T’was the Night Before Chelsea
Every year Chelsea delivers on spectacle. Between grand and ambitious designs, masterfully cultivated plants and an optimal time of year to get just the right amount of Spring and Summer showing through it’s pretty hard not to find the end result impressive. Spectacle it may have but what about originality? Chelsea has seen some truly innovative designs and concepts over the year and this year is no exception, so we’ve taken a quick peek at some of the more intriguing gardens opening tomorrow to get everyone in the Chelsea mood.
The House of Fraser Garden
Category: Fresh
Is it a garden? Is it a living room? Is it page 27 of the catalogue? We honestly don’t know, but The House of Fraser Garden designed by Chris Deakin and Jason Lock might well be the first to be all of the above. Taking the idea of an outdoor room to its absolute limit these brash young designers have literally turned the concept inside out by building a classic living room setting into their garden. Using outdoor fabrics and materials to construct easy chairs and furnishings, the centrepiece is a cosy setting of a couple of wingback chairs in front of a roaring fireplace, flanked on both sides with naturalistic planting. Feathery grasses add a sense of encroaching nature, while the neat but irregularly spaced mini box hedges blur the line between the constructed and the natural. Outdoor Parquet style flooring completes the illusion of walking inside and out. This garden is a lot of fun, but I’m not sure I’d want to live there.

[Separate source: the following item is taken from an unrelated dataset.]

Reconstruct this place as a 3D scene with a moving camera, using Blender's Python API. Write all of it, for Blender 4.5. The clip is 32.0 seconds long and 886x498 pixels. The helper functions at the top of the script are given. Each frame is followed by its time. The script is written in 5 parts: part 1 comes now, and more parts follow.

Sophie Walker’s Cave Pavilion and John Warland’s World Vision Garden
Category: Fresh
Granted the more conceptual Fresh category was introduced for the very purpose of encouraging designers to think outside the box in terms of what they can do with a garden; so really these two designers have held the brief by putting their outside the box gardens inside boxes. Sophie Walker’s somewhat surreal garden places a miniature jungle inside a Perspex cube. Artificial lighting is used to really bring out the shapes, colours and textures of the leaves within which make up the main focus of the garden. The garden is set apart by the fact it is entirely traceable, each individual plant having its own seed collection number provided largely by the suppliers of the plants, famous plant hunters Bleddyn and Sue Wynn-Jones.
Falling under the same parachute is John Warland’s World Vision Garden, which has also been dropped into the Fresh category (it’s fun to pun). To clarify, this garden is a depiction of an airdrop, a brightly coloured parachute tangled in a tree connected to a big wooden supply crate. All fairly straightforward you might think for a garden sponsored by a charity that delivers supply drops to relief efforts but this airdrop seems to have gone awry somewhere. Contained within the box of goodies is a tropical garden, but it seems to have landed the wrong way up because the plants dangle upside down from the roof of the box. A quirky little garden it might seem like a bit of a cheap gag, but the effort it must have taken to design and construct a tropical garden, which is well designed and as lush and vibrant as you would expect, all upside down deserves quite a bit of credit all on its own.
Harry and David Rich’s Stargazer Garden
Category: Show Garden
When you think of a garden’s design there are certain ideas it invokes. Nature, growth, life cycles of the Earth, the rich tapestry of Gaia’s endless complexity and so on and so forth. But have you ever looked at a garden and thought “Outer Space”? Probably not, but now you can! Yes David and Harry Rich have designed their garden to reflect the night sky and teach children all about the stars and constellations. A star shaped pathway connects the various points of the garden, around which are spaced curved walls in the shape of constellations. Two black holes appear in the form of a pair of metal rimmed reflecting pools, while a steel boundary wall decorated with brass discs shows off a smattering of stars and constellations across the gleaming sky. Swirling, natural planting creates the illusion of the great spinning arms of the galaxy while a focal pavilion made from wood and glass provides various places to look up at the stars.
Altogether there are some great new ideas from new designers this year at Chelsea and I can’t wait to visit and see them for myself.